Word-Weaving in Tennessee

The National Storytelling Festival

by Ted Olson

Appalachia is a storied land. Every place within the region has its own story, and virtually every person who has spent a significant amount of time in a specific Appalachian place has been affected by—indeed, has become part of—that story. The region’s artists have learned to interpret those stories through their preferred creative medium—whether visual art, music, craft, writing, or the spoken word.

This section of Appalachia—Asheville and many nearby communities in the North Carolina Blue Ridge—is a hotbed of art and artists, and each art-form is showcased hereabouts in specialized venues.

Visual art can be seen in galleries and museums; music can be heard in clubs, concert halls, and music festivals; crafts can be witnessed at fairs and stores, among other sites; and the written word—as literature—can be savored in bookstores and lecture halls. The spoken word—in the form of storytelling—is one of the more difficult art-forms to present in formal settings.

Historically across Appalachia, people savored storytelling by the fireside or on the front porch. Today, in the wake of the storytelling revival, stories can be heard at a range of organized events, and certainly at the National Storytelling Festival, which has been held every October since 1973 just across the border mountains from Asheville in Tennessee’s oldest town: Jonesborough.

Several Appalachian masters of the spoken word will be in Jonesborough on October 5-7 to headline the 40th Anniversary offering of the Festival. People who can be there that weekend will be privileged to hear the magical word-weaving of several Appalachia-based storytellers, including Donald Davis, Connie Regan-Blake, Bil Lepp, Hannah Harvey, and John McCutcheon. And it is anything but the case that if you hear one you will have heard them all—these five storytellers have had different experiences living in Appalachia and have developed markedly different storytelling performance styles.

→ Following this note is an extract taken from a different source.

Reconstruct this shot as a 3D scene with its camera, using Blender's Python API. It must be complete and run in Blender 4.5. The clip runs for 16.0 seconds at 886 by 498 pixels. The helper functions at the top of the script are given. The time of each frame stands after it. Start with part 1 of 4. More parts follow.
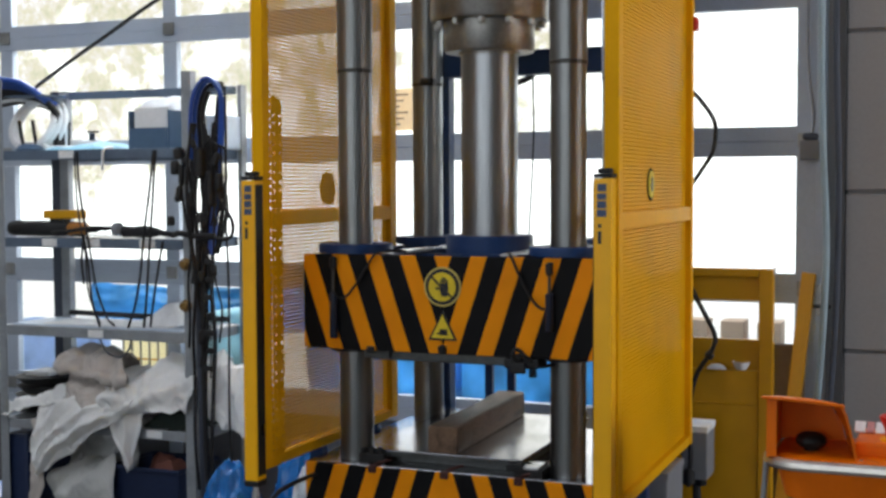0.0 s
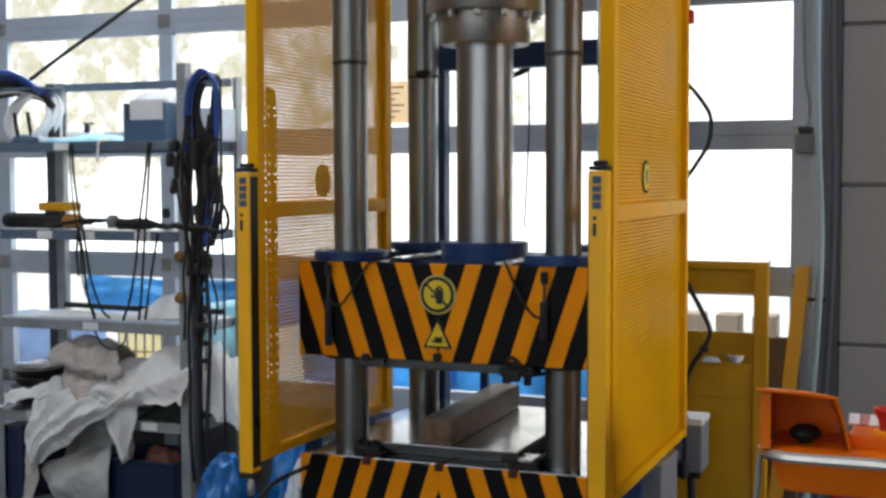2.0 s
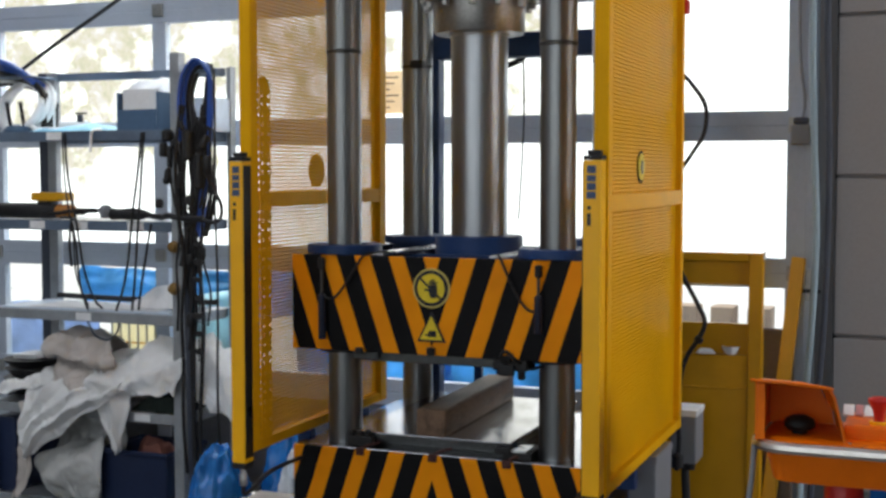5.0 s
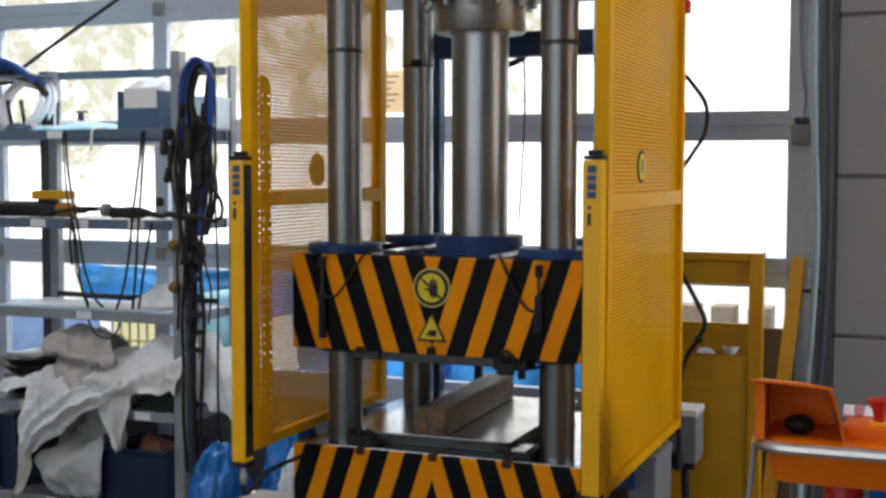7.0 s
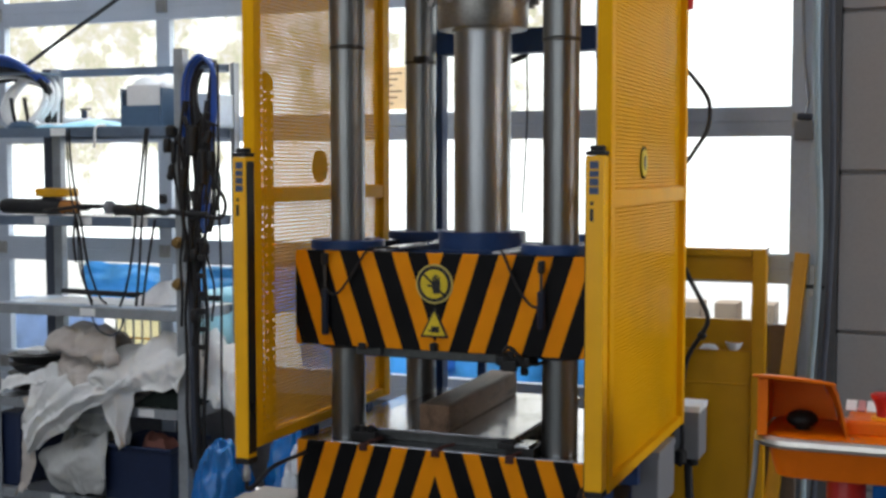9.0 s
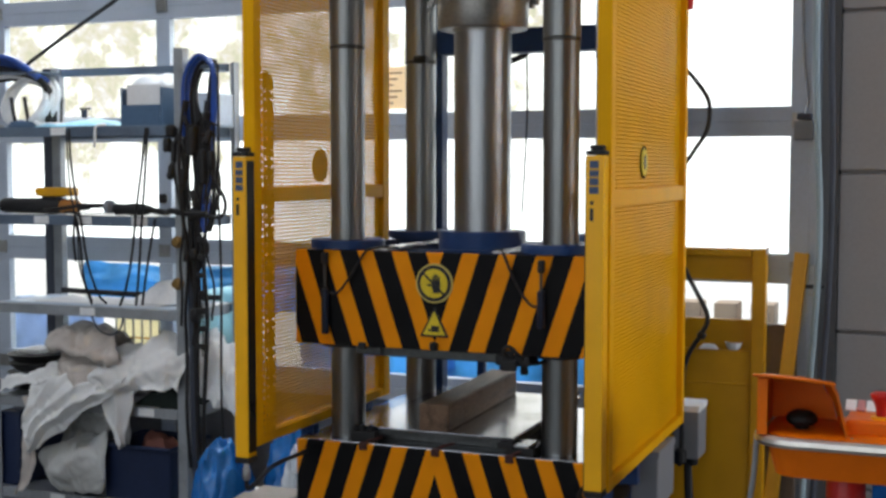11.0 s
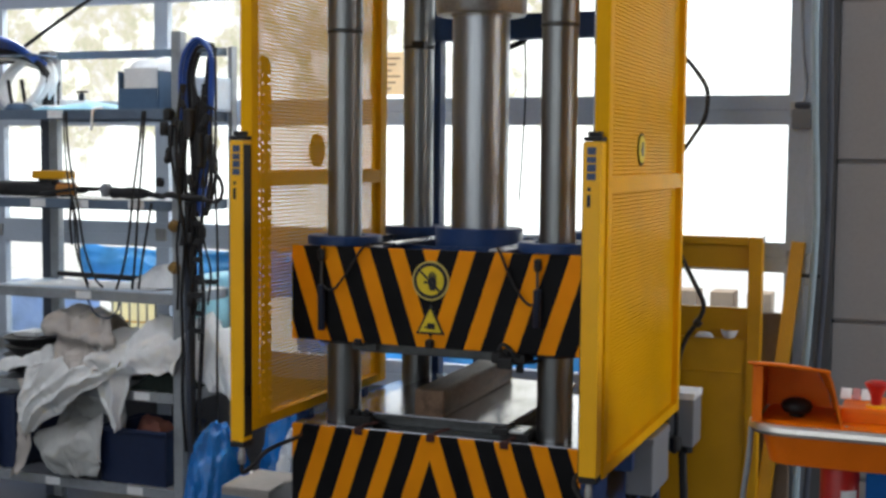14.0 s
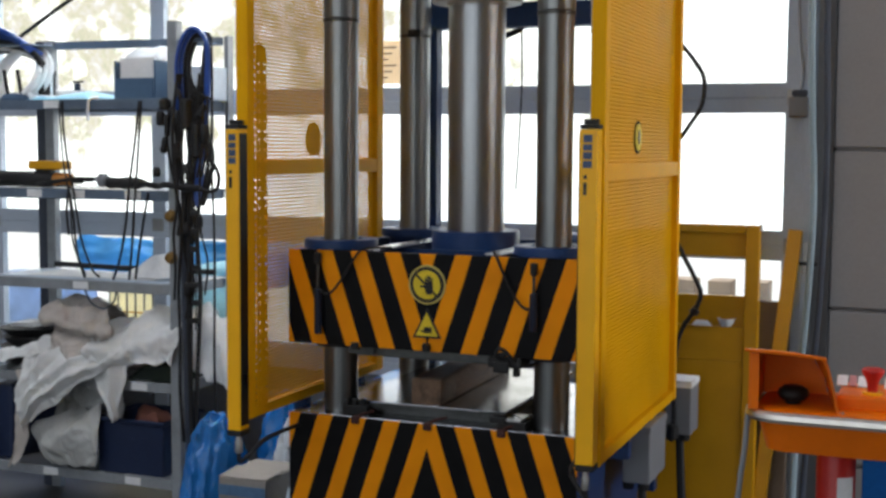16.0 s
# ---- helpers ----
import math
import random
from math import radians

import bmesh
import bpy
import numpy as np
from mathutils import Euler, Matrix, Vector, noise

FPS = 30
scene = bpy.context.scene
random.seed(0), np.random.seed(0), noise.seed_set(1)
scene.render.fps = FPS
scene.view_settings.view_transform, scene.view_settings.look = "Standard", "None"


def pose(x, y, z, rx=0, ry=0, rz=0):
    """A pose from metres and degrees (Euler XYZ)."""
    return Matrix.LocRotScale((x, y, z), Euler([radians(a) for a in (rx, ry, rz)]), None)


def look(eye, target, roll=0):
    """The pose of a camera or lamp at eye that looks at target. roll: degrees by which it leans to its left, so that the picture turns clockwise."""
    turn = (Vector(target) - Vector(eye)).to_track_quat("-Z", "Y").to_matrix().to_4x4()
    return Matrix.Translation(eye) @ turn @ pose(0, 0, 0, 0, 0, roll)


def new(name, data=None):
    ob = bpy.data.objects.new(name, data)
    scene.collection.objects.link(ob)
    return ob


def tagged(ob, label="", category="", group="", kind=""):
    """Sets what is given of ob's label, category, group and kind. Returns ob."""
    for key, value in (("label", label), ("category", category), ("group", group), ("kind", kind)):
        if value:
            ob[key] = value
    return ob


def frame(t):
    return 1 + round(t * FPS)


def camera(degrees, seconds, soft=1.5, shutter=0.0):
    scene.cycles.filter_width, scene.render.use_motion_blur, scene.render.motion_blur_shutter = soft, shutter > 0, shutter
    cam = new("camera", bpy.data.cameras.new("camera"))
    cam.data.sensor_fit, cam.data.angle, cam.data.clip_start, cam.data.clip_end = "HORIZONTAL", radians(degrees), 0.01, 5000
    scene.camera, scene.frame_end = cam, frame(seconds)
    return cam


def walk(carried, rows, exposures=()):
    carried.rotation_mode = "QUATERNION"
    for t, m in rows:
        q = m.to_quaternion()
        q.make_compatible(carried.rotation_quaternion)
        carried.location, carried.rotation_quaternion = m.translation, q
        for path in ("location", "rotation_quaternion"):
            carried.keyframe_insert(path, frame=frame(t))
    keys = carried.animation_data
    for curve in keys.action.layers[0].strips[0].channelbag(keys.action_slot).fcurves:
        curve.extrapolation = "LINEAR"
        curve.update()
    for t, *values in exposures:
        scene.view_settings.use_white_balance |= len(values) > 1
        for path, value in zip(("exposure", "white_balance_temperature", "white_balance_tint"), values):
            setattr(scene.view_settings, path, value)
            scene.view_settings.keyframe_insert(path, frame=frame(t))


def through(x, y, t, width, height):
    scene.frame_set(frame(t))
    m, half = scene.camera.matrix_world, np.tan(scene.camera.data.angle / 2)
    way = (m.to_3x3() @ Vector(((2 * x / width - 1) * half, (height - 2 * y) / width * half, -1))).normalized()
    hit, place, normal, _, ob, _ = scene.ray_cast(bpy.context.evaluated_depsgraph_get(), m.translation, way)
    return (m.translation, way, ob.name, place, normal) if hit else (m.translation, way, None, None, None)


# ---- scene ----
cam = camera(38.74, 16.0, soft=2.95)
PATH = [
    (0, (1.4812, -3.6381, 1.6864), (-0.0242, 0.0623, 1.4838), -0.26),
    (0.5, (1.4814, -3.6364, 1.6872), (-0.0206, 0.0650, 1.4783), -0.28),
    (1, (1.4801, -3.6370, 1.6849), (-0.0164, 0.0669, 1.4803), -0.04),
    (1.5, (1.4815, -3.6359, 1.6826), (-0.0241, 0.0637, 1.4678), 0.01),
    (2, (1.4843, -3.6370, 1.6804), (-0.0093, 0.0670, 1.4592), -0.15),
    (2.5, (1.4842, -3.6372, 1.6769), (-0.0193, 0.0623, 1.4460), -0.10),
    (3, (1.4808, -3.6340, 1.6727), (-0.0148, 0.0680, 1.4324), -0.09),
    (3.5, (1.4812, -3.6282, 1.6746), (-0.0007, 0.0791, 1.4309), -0.03),
    (4, (1.4815, -3.6242, 1.6716), (0.0012, 0.0842, 1.4336), -0.11),
    (6.5, (1.4834, -3.6193, 1.6686), (0.0051, 0.0890, 1.4177), 0.15),
    (7, (1.4832, -3.6203, 1.6726), (0.0020, 0.0870, 1.4248), 0.09),
    (7.5, (1.4864, -3.6244, 1.6725), (-0.0017, 0.0806, 1.4305), -0.03),
    (8, (1.4865, -3.6260, 1.6739), (-0.0020, 0.0793, 1.4388), -0.05),
    (8.5, (1.4878, -3.6245, 1.6707), (-0.0036, 0.0787, 1.4221), -0.02),
    (9, (1.4883, -3.6214, 1.6677), (-0.0048, 0.0808, 1.4131), -0.02),
    (11.5, (1.4876, -3.6241, 1.6660), (-0.0030, 0.0790, 1.4112), 0.07),
    (12, (1.4871, -3.6244, 1.6655), (-0.0026, 0.0782, 1.3987), 0.19),
    (12.5, (1.4897, -3.6255, 1.6627), (-0.0122, 0.0731, 1.4087), 0.13),
    (13, (1.4893, -3.6257, 1.6639), (-0.0128, 0.0720, 1.3983), 0.21),
    (13.5, (1.4876, -3.6257, 1.6620), (-0.0096, 0.0735, 1.3903), 0.39),
    (14, (1.4883, -3.6223, 1.6591), (0.0066, 0.0816, 1.3660), 0.50),
    (14.5, (1.4858, -3.6208, 1.6559), (0.0108, 0.0849, 1.3518), 0.61),
    (15, (1.4885, -3.6175, 1.6542), (0.0093, 0.0857, 1.3410), 0.52),
    (15.5, (1.4870, -3.6154, 1.6574), (0.0075, 0.0870, 1.3356), 0.30),
    (16, (1.4938, -3.6165, 1.6511), (0.0167, 0.0869, 1.3297), 0.35),
]
walk(cam, [(t, look(eye, target, roll)) for t, eye, target, roll in PATH])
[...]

Davis, one of the most revered storytellers in the U.S., bases his repertoire on his formative years in Haywood County, North Carolina. Asheville-based Regan-Blake, long one of the more active shapers of the storytelling revival, tells a range of stories—some funny, some serious, all unforgettable.

Lepp, a West Virginian, is perhaps the leading practitioner of the type of exaggerated story popularly known as the tall tale (which emerged in Appalachia during the early 19th century as “Old Southwestern humor”). East Tennessean Harvey is a performance ethnographer who transforms the oral narratives of Appalachian people into heart-warming solo storytelling performances.

To most people, McCutcheon needs no introduction, but for the uninitiated he is a musician-storyteller with strong ties to Appalachia, and his stirring performances combine musical virtuosity with songs and banter that project a deep social conscience.

Appalachia will be further represented in Jonesborough through some special events held just before or during the Festival. On Wednesday, October 3, Davis will present a special pre-Festival evening performance, sharing stories about his father. The next evening (Thursday, October 4) will bring another pre-Festival event—this one to feature humorist Jeanne Robertson, who hails from the small town of Graham, located in Alamance County, North Carolina (just east of the Blue Ridge foothills). At 10:30 p.m. on the Friday night of the Festival, Asheville’s own David Holt (with his band The Lightning Bolts) will present a “Midnight Cabaret” performance of storytelling and song.

Joining all these Appalachia-based acts at the Festival will be major storytellers from other parts of the U.S., including such popular tellers as Jay O’Callahan, Laura Simms, and Judith Black. And audience members who will be attending the Festival for the first time should not miss performances by Carmen Deedy, Andy Offutt Irwin, and Kevin Kling.

Deedy’s stories are fascinatingly multi-cultural (as a child in Cuba during the 1960s she witnessed the Cuban Revolution), and she smartly maintains a delicate balance between entertainment and education (she is an award-winning children’s book author).

Irwin, one of the more idiosyncratic storytellers on the national scene today, combines high-energy comedy with tender stories relating the experiences and perspectives of his aged but spirited “aunt Marguerite.” As subtle as Irwin is over-the-top, Kling’s stories bring meaning to the kinds of quietly profound experiences that most people overlook.

Each year the National Storytelling Festival seeks to represent stories from a range of cultural traditions, and this year is no exception. For instance, Festival attendees may see and hear performances by Kevin Locke (a traditional teller and dancer from the Lakota tribe), Alton Chung (whose stories draw from the diverse cultural heritage of his native Hawaii), Michael Harvey (a British storyteller who specializes in narratives from the Celtic tradition), as well as two acts—Rex Ellis, and duo Kim and Reggie Harris—whose stories and music memorably relate the African American experience.

If you do attend the National Storytelling Festival in Jonesborough this October, be prepared to enjoy stories regardless of the weather. And be prepared to be both charmed and, in some sort of quiet way, transformed.